____ DATASET EXCERPT
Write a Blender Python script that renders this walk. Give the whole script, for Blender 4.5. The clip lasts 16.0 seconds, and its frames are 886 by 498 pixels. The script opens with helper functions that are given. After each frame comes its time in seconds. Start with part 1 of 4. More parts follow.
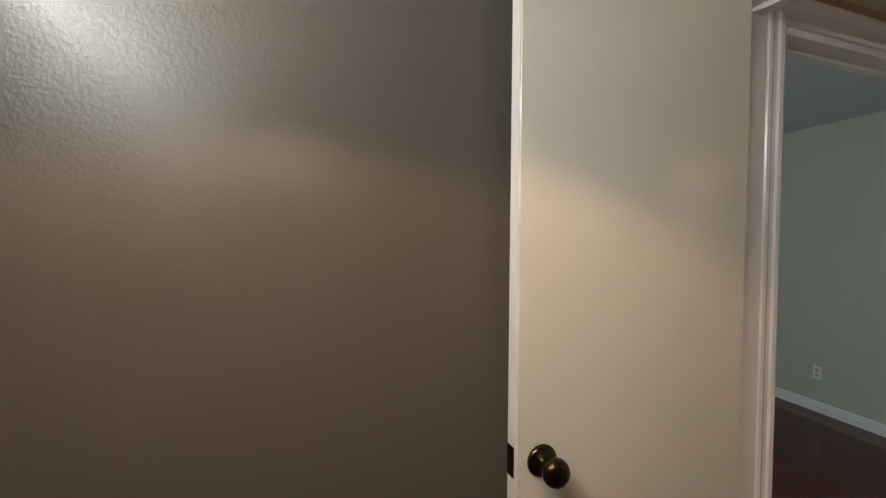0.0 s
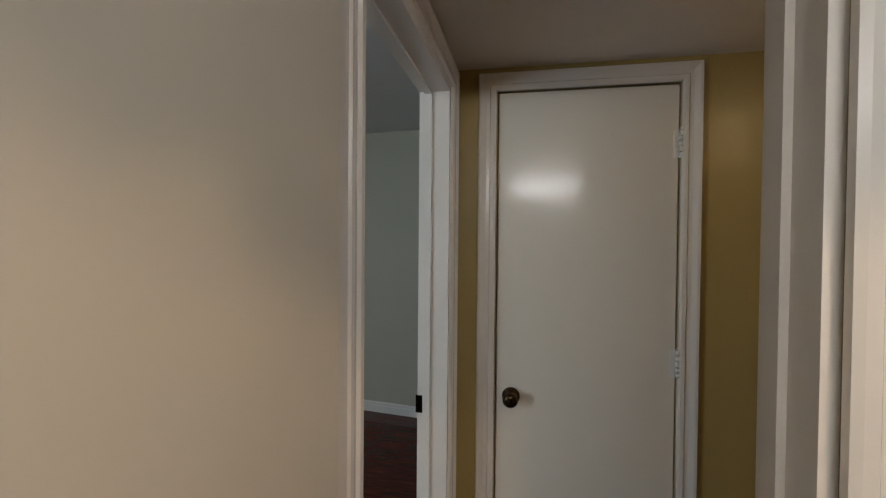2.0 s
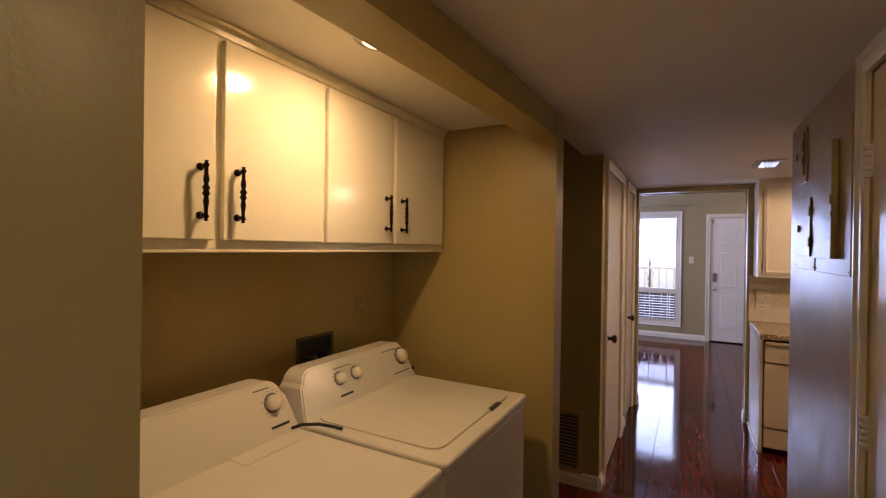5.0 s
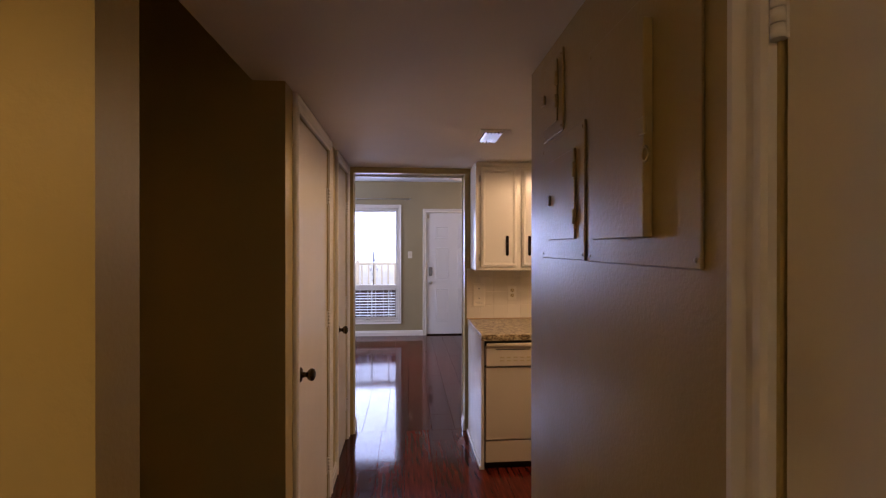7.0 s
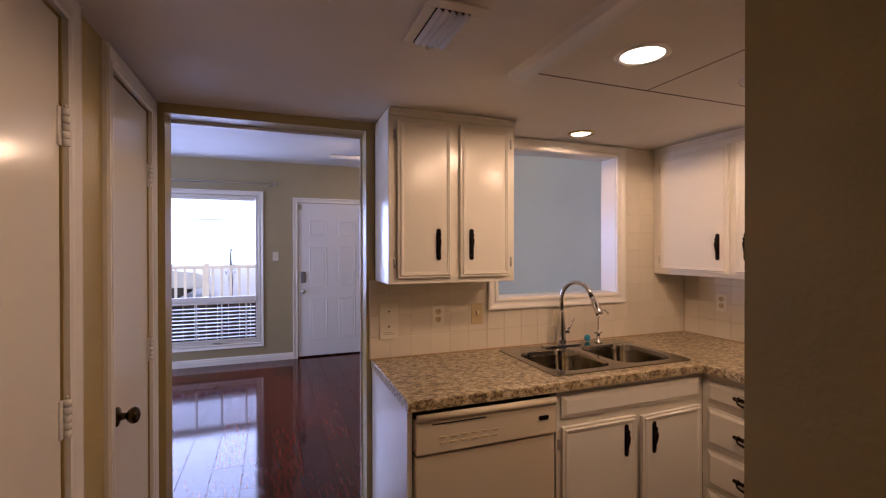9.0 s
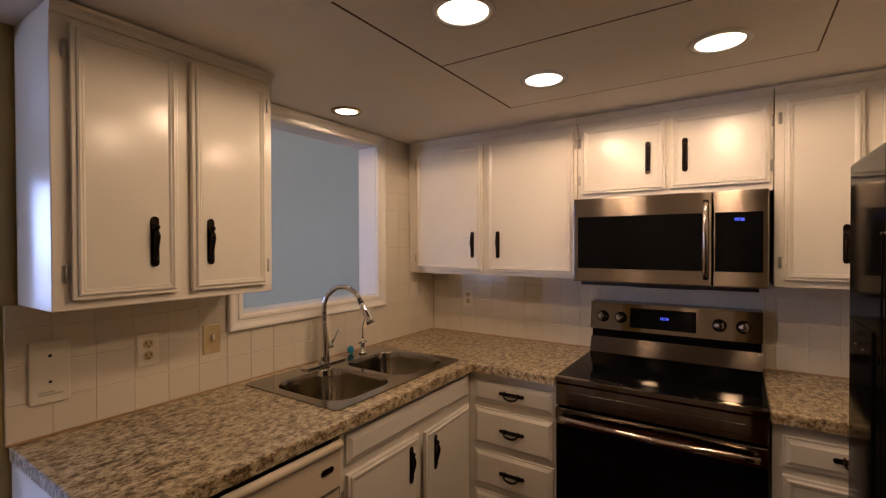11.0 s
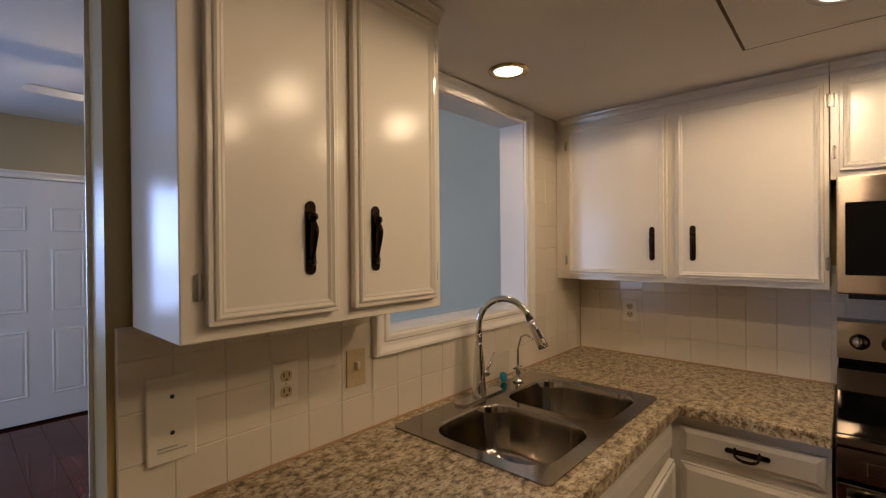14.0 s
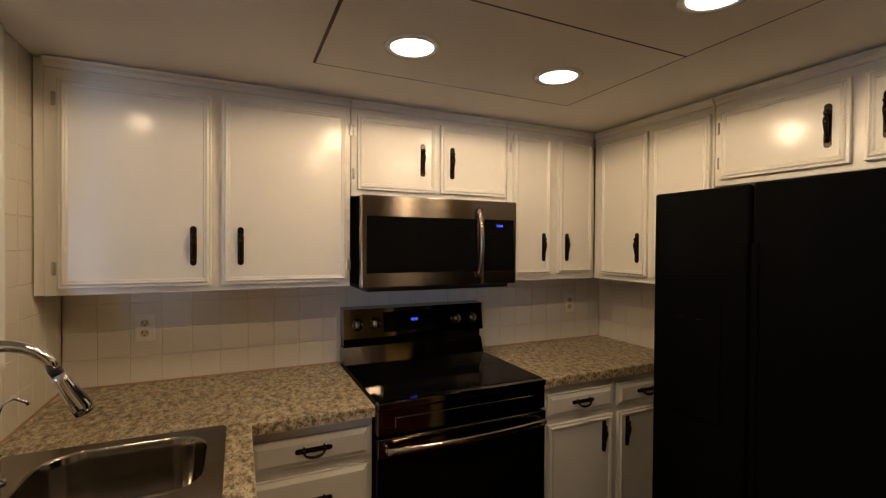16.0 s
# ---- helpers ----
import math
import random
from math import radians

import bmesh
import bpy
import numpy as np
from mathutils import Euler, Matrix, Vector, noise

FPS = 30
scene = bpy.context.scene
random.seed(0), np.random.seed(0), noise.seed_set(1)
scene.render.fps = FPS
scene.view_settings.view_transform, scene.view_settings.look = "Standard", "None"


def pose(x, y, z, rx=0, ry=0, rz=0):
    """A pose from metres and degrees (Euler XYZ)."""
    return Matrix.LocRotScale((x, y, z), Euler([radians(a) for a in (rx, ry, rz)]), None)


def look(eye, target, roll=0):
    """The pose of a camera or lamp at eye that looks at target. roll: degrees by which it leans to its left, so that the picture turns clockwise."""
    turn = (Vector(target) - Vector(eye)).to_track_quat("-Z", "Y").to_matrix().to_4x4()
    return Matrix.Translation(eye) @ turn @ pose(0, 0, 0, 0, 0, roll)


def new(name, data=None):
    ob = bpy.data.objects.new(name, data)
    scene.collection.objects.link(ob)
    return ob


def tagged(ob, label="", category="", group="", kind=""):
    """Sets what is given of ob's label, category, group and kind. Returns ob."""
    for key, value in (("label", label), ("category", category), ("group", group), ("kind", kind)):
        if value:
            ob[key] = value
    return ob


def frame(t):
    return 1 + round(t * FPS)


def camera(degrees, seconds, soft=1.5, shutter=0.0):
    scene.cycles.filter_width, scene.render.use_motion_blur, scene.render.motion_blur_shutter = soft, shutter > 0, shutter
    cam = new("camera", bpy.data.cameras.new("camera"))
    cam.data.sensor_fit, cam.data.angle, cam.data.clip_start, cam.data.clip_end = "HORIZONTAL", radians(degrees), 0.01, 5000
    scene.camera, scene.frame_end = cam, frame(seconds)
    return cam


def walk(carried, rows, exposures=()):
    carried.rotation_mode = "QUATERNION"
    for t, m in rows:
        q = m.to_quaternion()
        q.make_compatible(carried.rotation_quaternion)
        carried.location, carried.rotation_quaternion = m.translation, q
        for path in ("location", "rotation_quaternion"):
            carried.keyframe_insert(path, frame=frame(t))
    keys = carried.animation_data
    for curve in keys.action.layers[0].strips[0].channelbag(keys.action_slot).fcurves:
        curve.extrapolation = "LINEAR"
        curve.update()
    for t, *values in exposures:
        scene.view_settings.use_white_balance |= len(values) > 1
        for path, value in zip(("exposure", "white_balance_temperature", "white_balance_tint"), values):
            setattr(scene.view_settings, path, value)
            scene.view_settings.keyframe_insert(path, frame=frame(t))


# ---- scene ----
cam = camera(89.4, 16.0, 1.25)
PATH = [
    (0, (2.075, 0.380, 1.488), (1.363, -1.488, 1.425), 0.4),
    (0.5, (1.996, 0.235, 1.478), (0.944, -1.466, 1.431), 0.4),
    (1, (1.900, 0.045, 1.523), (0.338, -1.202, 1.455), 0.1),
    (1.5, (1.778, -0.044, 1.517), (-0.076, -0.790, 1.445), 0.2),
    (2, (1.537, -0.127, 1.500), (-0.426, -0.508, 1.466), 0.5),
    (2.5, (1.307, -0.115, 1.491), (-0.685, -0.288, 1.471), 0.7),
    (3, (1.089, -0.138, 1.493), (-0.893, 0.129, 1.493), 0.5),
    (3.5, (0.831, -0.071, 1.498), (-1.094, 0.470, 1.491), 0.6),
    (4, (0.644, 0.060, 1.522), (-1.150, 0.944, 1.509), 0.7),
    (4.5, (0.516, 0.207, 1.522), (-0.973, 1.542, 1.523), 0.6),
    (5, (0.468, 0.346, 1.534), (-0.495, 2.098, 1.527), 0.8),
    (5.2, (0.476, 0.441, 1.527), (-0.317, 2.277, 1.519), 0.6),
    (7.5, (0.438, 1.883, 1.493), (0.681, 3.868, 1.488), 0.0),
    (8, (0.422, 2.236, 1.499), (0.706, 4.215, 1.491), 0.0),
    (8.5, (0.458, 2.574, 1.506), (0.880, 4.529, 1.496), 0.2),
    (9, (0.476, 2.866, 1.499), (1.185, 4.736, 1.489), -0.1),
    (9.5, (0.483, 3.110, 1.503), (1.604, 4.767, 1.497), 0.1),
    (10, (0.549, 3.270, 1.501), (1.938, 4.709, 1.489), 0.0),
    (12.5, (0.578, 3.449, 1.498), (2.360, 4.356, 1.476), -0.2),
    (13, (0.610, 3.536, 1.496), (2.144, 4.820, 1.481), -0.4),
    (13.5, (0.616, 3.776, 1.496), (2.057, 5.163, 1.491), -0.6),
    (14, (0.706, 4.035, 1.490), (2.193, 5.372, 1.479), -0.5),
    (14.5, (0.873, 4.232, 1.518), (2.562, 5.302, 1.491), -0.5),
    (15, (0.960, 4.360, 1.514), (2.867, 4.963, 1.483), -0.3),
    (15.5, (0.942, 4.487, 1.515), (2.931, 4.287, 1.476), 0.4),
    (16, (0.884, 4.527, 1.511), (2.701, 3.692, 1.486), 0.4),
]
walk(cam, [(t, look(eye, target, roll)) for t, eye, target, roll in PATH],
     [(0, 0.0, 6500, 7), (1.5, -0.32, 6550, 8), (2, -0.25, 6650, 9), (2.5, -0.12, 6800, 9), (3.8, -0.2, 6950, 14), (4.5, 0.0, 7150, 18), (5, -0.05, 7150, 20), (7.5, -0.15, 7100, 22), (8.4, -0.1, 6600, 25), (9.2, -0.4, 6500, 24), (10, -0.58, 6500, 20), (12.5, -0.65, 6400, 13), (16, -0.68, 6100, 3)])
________
● **WHAT THE TASK REQUIRES**:
Go through the listing above and write it out again exactly, dropping the pictures.

● **SOLVED EXERCISE**:
Write a Blender Python script that renders this walk. Give the whole script, for Blender 4.5. The clip lasts 16.0 seconds, and its frames are 886 by 498 pixels. The script opens with helper functions that are given. After each frame comes its time in seconds. Start with part 1 of 4. More parts follow.
0.0 s
2.0 s
5.0 s
7.0 s
9.0 s
11.0 s
14.0 s
16.0 s
# ---- helpers ----
import math
import random
from math import radians

import bmesh
import bpy
import numpy as np
from mathutils import Euler, Matrix, Vector, noise

FPS = 30
scene = bpy.context.scene
random.seed(0), np.random.seed(0), noise.seed_set(1)
scene.render.fps = FPS
scene.view_settings.view_transform, scene.view_settings.look = "Standard", "None"


def pose(x, y, z, rx=0, ry=0, rz=0):
    """A pose from metres and degrees (Euler XYZ)."""
    return Matrix.LocRotScale((x, y, z), Euler([radians(a) for a in (rx, ry, rz)]), None)


def look(eye, target, roll=0):
    """The pose of a camera or lamp at eye that looks at target. roll: degrees by which it leans to its left, so that the picture turns clockwise."""
    turn = (Vector(target) - Vector(eye)).to_track_quat("-Z", "Y").to_matrix().to_4x4()
    return Matrix.Translation(eye) @ turn @ pose(0, 0, 0, 0, 0, roll)


def new(name, data=None):
    ob = bpy.data.objects.new(name, data)
    scene.collection.objects.link(ob)
    return ob


def tagged(ob, label="", category="", group="", kind=""):
    """Sets what is given of ob's label, category, group and kind. Returns ob."""
    for key, value in (("label", label), ("category", category), ("group", group), ("kind", kind)):
        if value:
            ob[key] = value
    return ob


def frame(t):
    return 1 + round(t * FPS)


def camera(degrees, seconds, soft=1.5, shutter=0.0):
    scene.cycles.filter_width, scene.render.use_motion_blur, scene.render.motion_blur_shutter = soft, shutter > 0, shutter
    cam = new("camera", bpy.data.cameras.new("camera"))
    cam.data.sensor_fit, cam.data.angle, cam.data.clip_start, cam.data.clip_end = "HORIZONTAL", radians(degrees), 0.01, 5000
    scene.camera, scene.frame_end = cam, frame(seconds)
    return cam


def walk(carried, rows, exposures=()):
    carried.rotation_mode = "QUATERNION"
    for t, m in rows:
        q = m.to_quaternion()
        q.make_compatible(carried.rotation_quaternion)
        carried.location, carried.rotation_quaternion = m.translation, q
        for path in ("location", "rotation_quaternion"):
            carried.keyframe_insert(path, frame=frame(t))
    keys = carried.animation_data
    for curve in keys.action.layers[0].strips[0].channelbag(keys.action_slot).fcurves:
        curve.extrapolation = "LINEAR"
        curve.update()
    for t, *values in exposures:
        scene.view_settings.use_white_balance |= len(values) > 1
        for path, value in zip(("exposure", "white_balance_temperature", "white_balance_tint"), values):
            setattr(scene.view_settings, path, value)
            scene.view_settings.keyframe_insert(path, frame=frame(t))


# ---- scene ----
cam = camera(89.4, 16.0, 1.25)
PATH = [
    (0, (2.075, 0.380, 1.488), (1.363, -1.488, 1.425), 0.4),
    (0.5, (1.996, 0.235, 1.478), (0.944, -1.466, 1.431), 0.4),
    (1, (1.900, 0.045, 1.523), (0.338, -1.202, 1.455), 0.1),
    (1.5, (1.778, -0.044, 1.517), (-0.076, -0.790, 1.445), 0.2),
    (2, (1.537, -0.127, 1.500), (-0.426, -0.508, 1.466), 0.5),
    (2.5, (1.307, -0.115, 1.491), (-0.685, -0.288, 1.471), 0.7),
    (3, (1.089, -0.138, 1.493), (-0.893, 0.129, 1.493), 0.5),
    (3.5, (0.831, -0.071, 1.498), (-1.094, 0.470, 1.491), 0.6),
    (4, (0.644, 0.060, 1.522), (-1.150, 0.944, 1.509), 0.7),
    (4.5, (0.516, 0.207, 1.522), (-0.973, 1.542, 1.523), 0.6),
    (5, (0.468, 0.346, 1.534), (-0.495, 2.098, 1.527), 0.8),
    (5.2, (0.476, 0.441, 1.527), (-0.317, 2.277, 1.519), 0.6),
    (7.5, (0.438, 1.883, 1.493), (0.681, 3.868, 1.488), 0.0),
    (8, (0.422, 2.236, 1.499), (0.706, 4.215, 1.491), 0.0),
    (8.5, (0.458, 2.574, 1.506), (0.880, 4.529, 1.496), 0.2),
    (9, (0.476, 2.866, 1.499), (1.185, 4.736, 1.489), -0.1),
    (9.5, (0.483, 3.110, 1.503), (1.604, 4.767, 1.497), 0.1),
    (10, (0.549, 3.270, 1.501), (1.938, 4.709, 1.489), 0.0),
    (12.5, (0.578, 3.449, 1.498), (2.360, 4.356, 1.476), -0.2),
    (13, (0.610, 3.536, 1.496), (2.144, 4.820, 1.481), -0.4),
    (13.5, (0.616, 3.776, 1.496), (2.057, 5.163, 1.491), -0.6),
    (14, (0.706, 4.035, 1.490), (2.193, 5.372, 1.479), -0.5),
    (14.5, (0.873, 4.232, 1.518), (2.562, 5.302, 1.491), -0.5),
    (15, (0.960, 4.360, 1.514), (2.867, 4.963, 1.483), -0.3),
    (15.5, (0.942, 4.487, 1.515), (2.931, 4.287, 1.476), 0.4),
    (16, (0.884, 4.527, 1.511), (2.701, 3.692, 1.486), 0.4),
]
walk(cam, [(t, look(eye, target, roll)) for t, eye, target, roll in PATH],
     [(0, 0.0, 6500, 7), (1.5, -0.32, 6550, 8), (2, -0.25, 6650, 9), (2.5, -0.12, 6800, 9), (3.8, -0.2, 6950, 14), (4.5, 0.0, 7150, 18), (5, -0.05, 7150, 20), (7.5, -0.15, 7100, 22), (8.4, -0.1, 6600, 25), (9.2, -0.4, 6500, 24), (10, -0.58, 6500, 20), (12.5, -0.65, 6400, 13), (16, -0.68, 6100, 3)])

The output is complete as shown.